-- RECORD EXCERPTS --
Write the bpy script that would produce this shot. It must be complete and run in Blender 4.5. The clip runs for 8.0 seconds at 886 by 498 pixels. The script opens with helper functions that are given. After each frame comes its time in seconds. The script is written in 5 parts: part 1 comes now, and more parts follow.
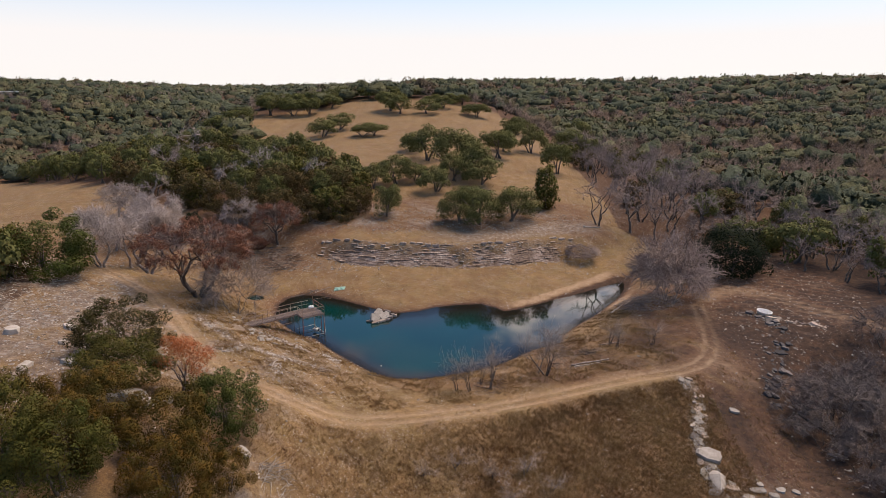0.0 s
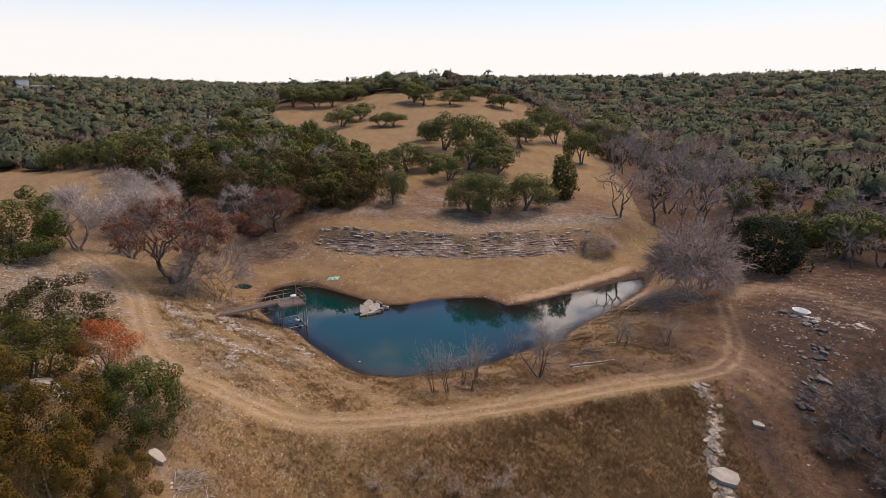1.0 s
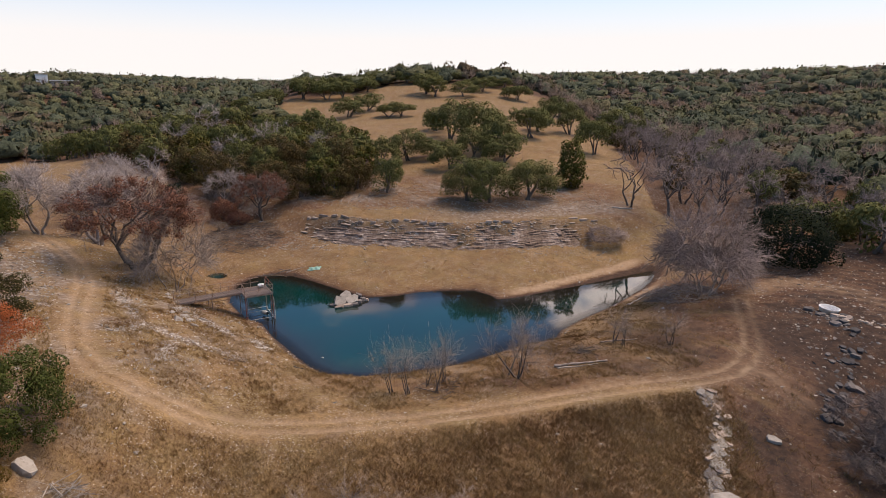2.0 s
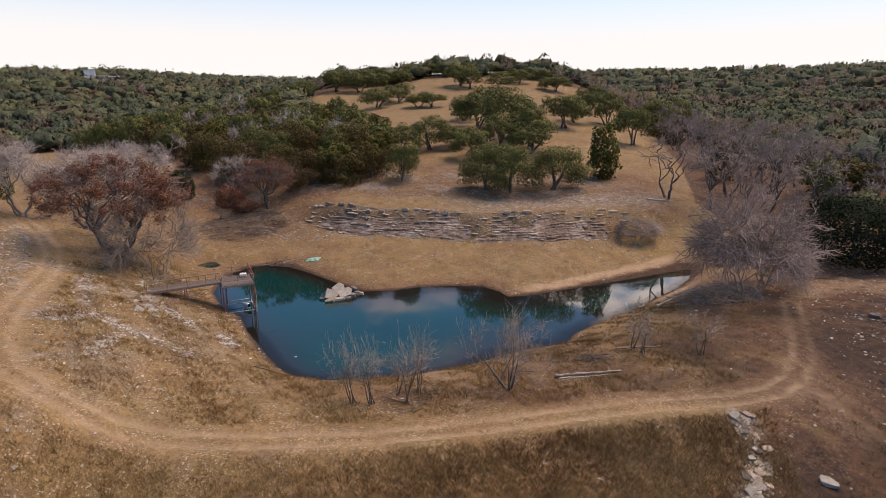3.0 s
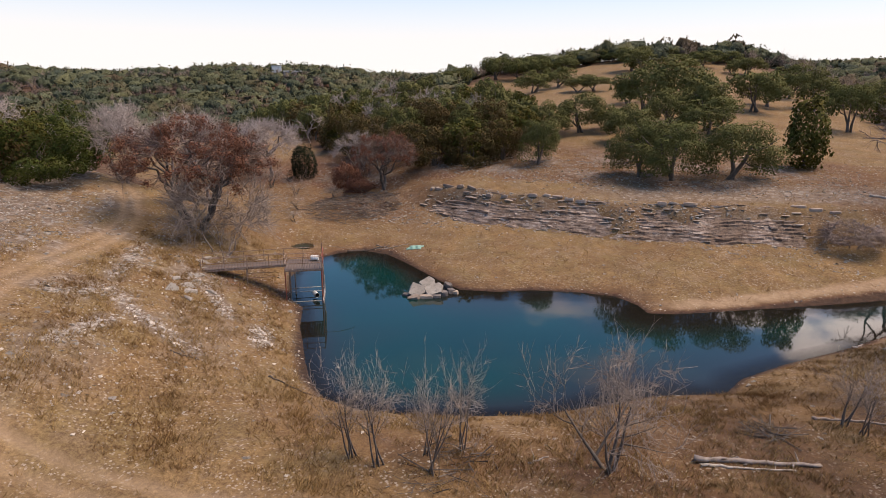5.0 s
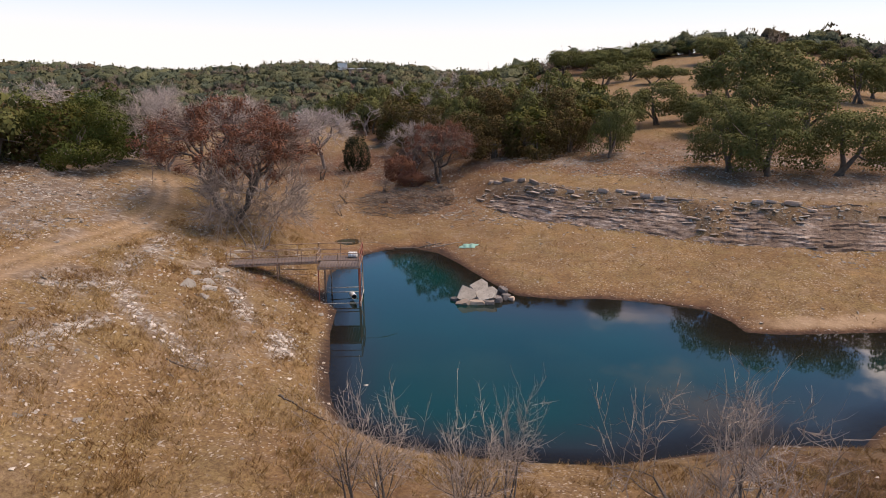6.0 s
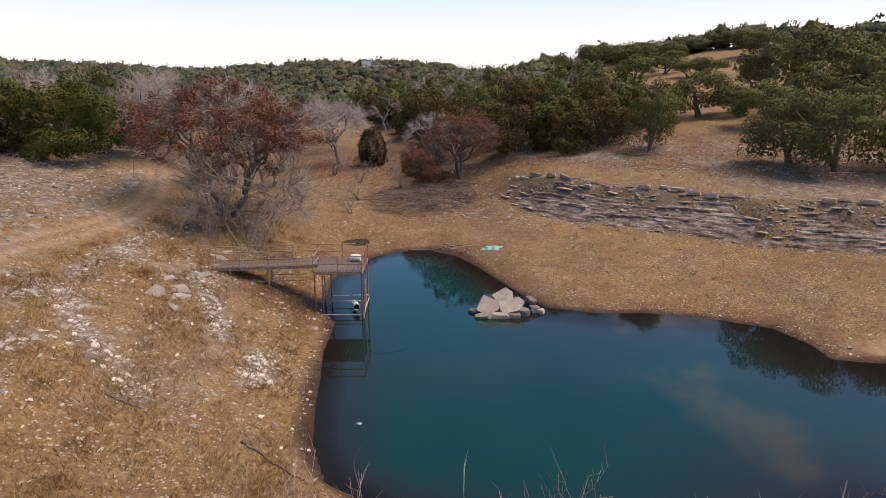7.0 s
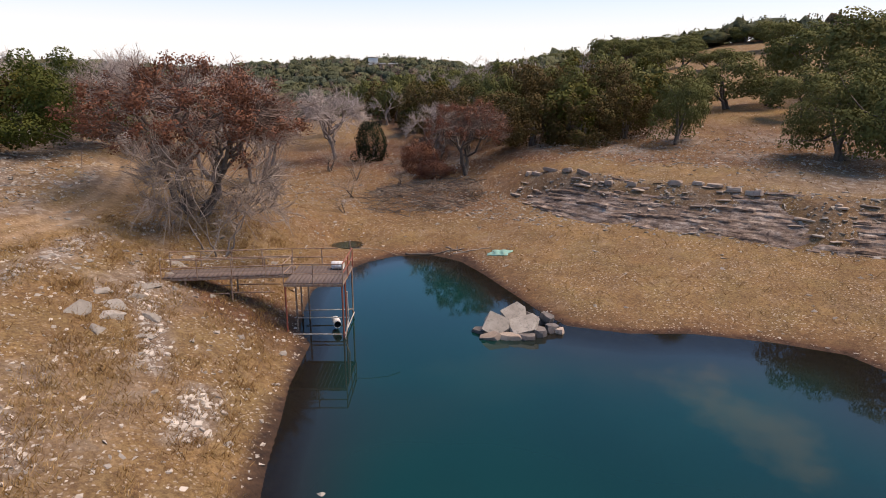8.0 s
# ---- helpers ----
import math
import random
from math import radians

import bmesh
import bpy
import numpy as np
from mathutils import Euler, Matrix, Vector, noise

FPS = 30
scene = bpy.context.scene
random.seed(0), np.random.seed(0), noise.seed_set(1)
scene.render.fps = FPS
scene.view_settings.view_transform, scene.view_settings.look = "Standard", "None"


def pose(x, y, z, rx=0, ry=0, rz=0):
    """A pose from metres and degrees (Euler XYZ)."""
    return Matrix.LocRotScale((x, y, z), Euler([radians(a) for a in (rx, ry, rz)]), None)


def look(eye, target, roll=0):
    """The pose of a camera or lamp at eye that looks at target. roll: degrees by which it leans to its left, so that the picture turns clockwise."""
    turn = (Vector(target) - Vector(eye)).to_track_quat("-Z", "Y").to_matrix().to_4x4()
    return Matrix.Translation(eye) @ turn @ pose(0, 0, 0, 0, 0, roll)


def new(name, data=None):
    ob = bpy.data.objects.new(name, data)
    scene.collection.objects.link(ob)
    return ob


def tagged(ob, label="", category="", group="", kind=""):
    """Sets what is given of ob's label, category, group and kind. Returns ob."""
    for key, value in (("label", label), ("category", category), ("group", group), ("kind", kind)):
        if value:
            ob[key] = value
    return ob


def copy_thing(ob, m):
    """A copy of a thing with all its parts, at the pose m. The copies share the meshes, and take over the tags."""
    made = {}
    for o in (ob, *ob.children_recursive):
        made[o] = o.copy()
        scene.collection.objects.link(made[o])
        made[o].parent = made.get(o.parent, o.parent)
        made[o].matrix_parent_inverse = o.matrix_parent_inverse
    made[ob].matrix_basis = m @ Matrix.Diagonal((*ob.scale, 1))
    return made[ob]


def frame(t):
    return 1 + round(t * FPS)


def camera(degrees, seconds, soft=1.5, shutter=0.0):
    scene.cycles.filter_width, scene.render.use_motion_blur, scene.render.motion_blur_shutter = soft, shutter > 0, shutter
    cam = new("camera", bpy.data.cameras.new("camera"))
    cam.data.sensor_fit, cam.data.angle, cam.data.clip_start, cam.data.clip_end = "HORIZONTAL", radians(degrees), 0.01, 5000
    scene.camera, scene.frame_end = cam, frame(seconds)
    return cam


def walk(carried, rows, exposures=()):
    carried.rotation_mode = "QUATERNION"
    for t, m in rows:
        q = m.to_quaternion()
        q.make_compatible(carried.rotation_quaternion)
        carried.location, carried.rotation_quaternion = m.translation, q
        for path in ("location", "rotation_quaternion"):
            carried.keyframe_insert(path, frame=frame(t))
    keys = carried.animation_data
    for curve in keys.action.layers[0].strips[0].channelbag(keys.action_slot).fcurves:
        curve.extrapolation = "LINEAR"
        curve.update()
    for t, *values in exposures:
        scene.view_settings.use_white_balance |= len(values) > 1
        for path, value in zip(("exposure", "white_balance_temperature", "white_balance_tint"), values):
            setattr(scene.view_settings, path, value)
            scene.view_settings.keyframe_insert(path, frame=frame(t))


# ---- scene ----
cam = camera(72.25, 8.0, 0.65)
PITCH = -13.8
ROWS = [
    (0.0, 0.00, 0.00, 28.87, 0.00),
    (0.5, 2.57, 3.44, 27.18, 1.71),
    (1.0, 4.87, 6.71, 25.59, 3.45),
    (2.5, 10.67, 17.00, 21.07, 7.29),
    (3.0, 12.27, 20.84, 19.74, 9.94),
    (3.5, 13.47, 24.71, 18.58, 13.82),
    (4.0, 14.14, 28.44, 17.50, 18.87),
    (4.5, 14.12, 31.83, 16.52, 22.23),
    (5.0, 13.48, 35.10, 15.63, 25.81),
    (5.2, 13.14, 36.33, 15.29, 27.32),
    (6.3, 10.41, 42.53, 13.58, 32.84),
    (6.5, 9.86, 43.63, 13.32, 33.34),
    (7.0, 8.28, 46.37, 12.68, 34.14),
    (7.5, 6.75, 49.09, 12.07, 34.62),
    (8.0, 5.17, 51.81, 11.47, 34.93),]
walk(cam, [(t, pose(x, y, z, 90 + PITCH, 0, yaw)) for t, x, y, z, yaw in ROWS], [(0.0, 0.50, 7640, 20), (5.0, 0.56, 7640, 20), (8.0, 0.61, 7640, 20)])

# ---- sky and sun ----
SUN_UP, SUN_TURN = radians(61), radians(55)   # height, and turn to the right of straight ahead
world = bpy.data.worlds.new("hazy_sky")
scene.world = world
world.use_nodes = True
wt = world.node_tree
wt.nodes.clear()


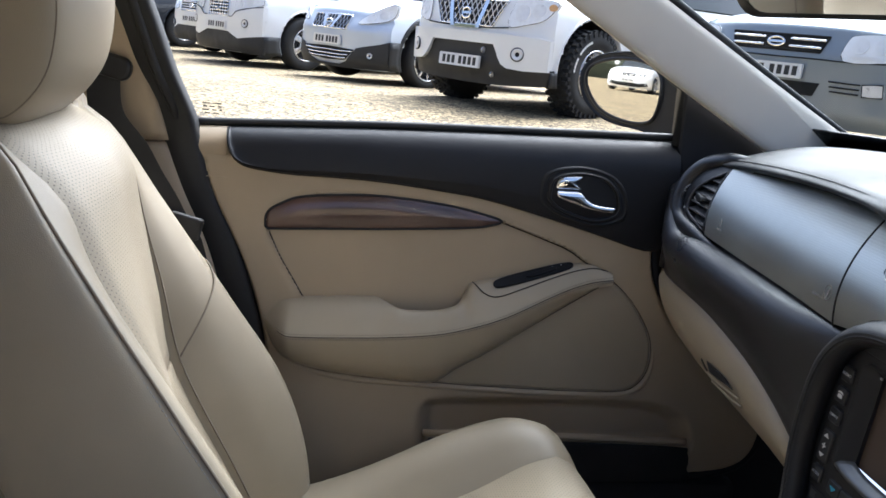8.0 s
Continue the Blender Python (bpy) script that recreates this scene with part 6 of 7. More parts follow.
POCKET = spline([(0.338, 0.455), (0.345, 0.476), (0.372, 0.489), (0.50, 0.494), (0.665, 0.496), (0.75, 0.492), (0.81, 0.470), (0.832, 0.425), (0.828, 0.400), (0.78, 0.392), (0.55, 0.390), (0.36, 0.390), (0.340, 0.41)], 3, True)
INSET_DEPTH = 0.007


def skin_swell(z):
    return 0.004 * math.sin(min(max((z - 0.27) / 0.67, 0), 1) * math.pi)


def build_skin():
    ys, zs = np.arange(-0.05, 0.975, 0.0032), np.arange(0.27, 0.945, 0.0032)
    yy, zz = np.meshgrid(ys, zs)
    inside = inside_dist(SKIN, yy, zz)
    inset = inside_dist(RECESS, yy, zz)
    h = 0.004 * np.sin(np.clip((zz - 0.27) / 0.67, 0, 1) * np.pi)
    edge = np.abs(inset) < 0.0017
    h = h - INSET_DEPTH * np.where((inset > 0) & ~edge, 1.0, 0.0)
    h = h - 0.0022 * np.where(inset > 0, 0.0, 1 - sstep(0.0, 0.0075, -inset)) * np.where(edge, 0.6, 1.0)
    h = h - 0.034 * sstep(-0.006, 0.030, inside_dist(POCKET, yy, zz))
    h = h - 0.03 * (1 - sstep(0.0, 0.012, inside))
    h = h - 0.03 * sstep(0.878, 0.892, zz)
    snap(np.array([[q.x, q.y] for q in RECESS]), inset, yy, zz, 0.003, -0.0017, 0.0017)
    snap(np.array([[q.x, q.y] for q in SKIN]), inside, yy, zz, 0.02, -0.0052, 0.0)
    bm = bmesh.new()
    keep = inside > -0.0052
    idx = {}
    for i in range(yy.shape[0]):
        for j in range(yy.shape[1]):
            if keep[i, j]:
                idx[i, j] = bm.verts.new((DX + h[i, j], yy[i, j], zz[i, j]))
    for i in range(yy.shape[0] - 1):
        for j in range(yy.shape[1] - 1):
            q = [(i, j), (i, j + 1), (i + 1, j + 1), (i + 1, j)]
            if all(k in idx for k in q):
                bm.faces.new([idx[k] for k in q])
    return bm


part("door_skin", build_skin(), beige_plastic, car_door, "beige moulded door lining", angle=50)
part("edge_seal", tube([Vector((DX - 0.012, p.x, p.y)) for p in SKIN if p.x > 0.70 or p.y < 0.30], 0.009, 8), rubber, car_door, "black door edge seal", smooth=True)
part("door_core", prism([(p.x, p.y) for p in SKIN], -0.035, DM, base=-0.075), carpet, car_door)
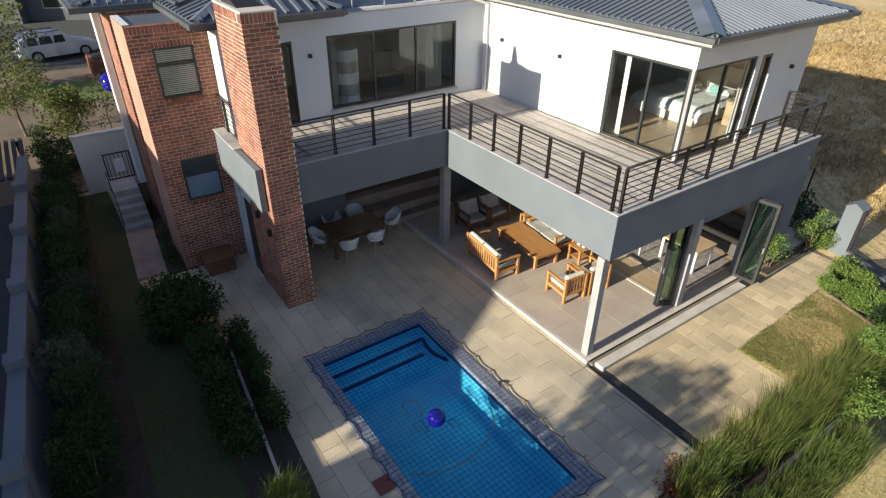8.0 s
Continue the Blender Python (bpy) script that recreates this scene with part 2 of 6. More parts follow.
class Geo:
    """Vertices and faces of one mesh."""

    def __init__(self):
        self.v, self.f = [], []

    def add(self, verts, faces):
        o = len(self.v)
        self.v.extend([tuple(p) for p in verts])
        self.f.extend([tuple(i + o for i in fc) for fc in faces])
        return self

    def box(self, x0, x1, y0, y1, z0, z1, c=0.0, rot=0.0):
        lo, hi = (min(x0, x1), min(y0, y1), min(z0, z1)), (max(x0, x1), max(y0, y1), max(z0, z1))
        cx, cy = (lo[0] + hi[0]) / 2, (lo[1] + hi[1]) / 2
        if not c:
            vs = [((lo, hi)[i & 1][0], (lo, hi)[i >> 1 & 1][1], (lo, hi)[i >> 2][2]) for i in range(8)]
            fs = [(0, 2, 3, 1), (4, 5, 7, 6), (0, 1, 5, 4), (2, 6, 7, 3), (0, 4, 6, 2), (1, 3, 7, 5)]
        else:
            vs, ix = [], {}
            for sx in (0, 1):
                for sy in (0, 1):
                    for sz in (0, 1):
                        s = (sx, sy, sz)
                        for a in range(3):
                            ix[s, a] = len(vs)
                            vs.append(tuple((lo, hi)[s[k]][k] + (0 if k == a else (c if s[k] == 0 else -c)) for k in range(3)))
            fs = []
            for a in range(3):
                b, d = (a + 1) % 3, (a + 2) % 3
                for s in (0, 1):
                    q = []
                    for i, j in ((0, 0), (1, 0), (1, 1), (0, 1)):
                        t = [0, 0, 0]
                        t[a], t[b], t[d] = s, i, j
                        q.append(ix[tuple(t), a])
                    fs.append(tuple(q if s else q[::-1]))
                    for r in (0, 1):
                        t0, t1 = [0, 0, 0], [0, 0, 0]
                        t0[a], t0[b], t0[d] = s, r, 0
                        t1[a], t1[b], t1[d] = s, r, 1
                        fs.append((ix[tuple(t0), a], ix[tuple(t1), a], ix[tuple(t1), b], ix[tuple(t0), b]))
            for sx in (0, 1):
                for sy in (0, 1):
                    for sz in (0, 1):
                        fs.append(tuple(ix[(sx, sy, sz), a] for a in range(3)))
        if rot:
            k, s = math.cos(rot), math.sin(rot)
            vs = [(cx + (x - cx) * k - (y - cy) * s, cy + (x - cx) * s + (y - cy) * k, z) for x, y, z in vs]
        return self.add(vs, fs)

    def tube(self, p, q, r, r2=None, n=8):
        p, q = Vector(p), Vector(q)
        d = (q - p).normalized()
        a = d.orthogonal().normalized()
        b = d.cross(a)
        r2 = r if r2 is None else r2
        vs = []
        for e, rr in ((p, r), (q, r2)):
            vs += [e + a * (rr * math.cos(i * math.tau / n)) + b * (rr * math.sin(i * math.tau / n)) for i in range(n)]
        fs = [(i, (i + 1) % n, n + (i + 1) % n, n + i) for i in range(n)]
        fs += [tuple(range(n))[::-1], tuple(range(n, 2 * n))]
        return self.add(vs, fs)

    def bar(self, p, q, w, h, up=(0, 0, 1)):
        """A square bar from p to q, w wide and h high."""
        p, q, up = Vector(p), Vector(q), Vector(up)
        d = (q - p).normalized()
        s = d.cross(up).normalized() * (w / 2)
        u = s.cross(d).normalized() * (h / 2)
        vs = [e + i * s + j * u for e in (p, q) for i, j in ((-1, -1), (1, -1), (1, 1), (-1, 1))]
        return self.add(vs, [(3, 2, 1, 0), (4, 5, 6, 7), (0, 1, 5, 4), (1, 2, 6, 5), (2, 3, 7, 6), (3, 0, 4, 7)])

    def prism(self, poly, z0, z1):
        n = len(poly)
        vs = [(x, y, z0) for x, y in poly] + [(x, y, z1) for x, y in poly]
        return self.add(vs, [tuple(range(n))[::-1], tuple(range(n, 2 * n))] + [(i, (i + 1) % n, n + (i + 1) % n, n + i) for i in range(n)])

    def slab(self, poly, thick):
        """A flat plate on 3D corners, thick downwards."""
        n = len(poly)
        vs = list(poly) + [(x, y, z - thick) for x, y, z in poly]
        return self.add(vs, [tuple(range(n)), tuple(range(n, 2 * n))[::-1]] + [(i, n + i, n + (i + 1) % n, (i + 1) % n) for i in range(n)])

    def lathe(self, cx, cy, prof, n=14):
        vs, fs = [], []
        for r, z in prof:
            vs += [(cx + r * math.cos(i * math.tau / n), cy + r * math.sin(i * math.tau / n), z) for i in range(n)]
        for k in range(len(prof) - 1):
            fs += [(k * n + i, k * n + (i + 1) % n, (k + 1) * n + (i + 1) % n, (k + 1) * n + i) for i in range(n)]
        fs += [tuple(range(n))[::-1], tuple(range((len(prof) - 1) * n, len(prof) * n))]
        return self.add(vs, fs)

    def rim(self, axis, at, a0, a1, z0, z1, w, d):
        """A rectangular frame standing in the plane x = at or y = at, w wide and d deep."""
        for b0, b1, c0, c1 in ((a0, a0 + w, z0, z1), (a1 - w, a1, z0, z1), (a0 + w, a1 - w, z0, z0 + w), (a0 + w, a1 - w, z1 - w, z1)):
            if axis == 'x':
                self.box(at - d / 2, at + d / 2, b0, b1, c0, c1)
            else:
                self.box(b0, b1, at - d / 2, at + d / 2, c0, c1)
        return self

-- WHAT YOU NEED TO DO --
Reproduce the records word for word, please, from their first line up to and including the line that contains "ob = bpy.data.objects.new(name, data)", but no pictures.

-- RESPONSE FOR THIS EXERCISE --
Write the bpy script that would produce this shot. It must be complete and run in Blender 4.5. The clip runs for 8.0 seconds at 886 by 498 pixels. The script opens with helper functions that are given. After each frame comes its time in seconds. The script is written in 5 parts: part 1 comes now, and more parts follow.
0.0 s
1.0 s
2.0 s
3.0 s
5.0 s
6.0 s
7.0 s
8.0 s
# ---- helpers ----
import math
import random
from math import radians

import bmesh
import bpy
import numpy as np
from mathutils import Euler, Matrix, Vector, noise

FPS = 30
scene = bpy.context.scene
random.seed(0), np.random.seed(0), noise.seed_set(1)
scene.render.fps = FPS
scene.view_settings.view_transform, scene.view_settings.look = "Standard", "None"


def pose(x, y, z, rx=0, ry=0, rz=0):
    """A pose from metres and degrees (Euler XYZ)."""
    return Matrix.LocRotScale((x, y, z), Euler([radians(a) for a in (rx, ry, rz)]), None)


def look(eye, target, roll=0):
    """The pose of a camera or lamp at eye that looks at target. roll: degrees by which it leans to its left, so that the picture turns clockwise."""
    turn = (Vector(target) - Vector(eye)).to_track_quat("-Z", "Y").to_matrix().to_4x4()
    return Matrix.Translation(eye) @ turn @ pose(0, 0, 0, 0, 0, roll)


def new(name, data=None):
    ob = bpy.data.objects.new(name, data)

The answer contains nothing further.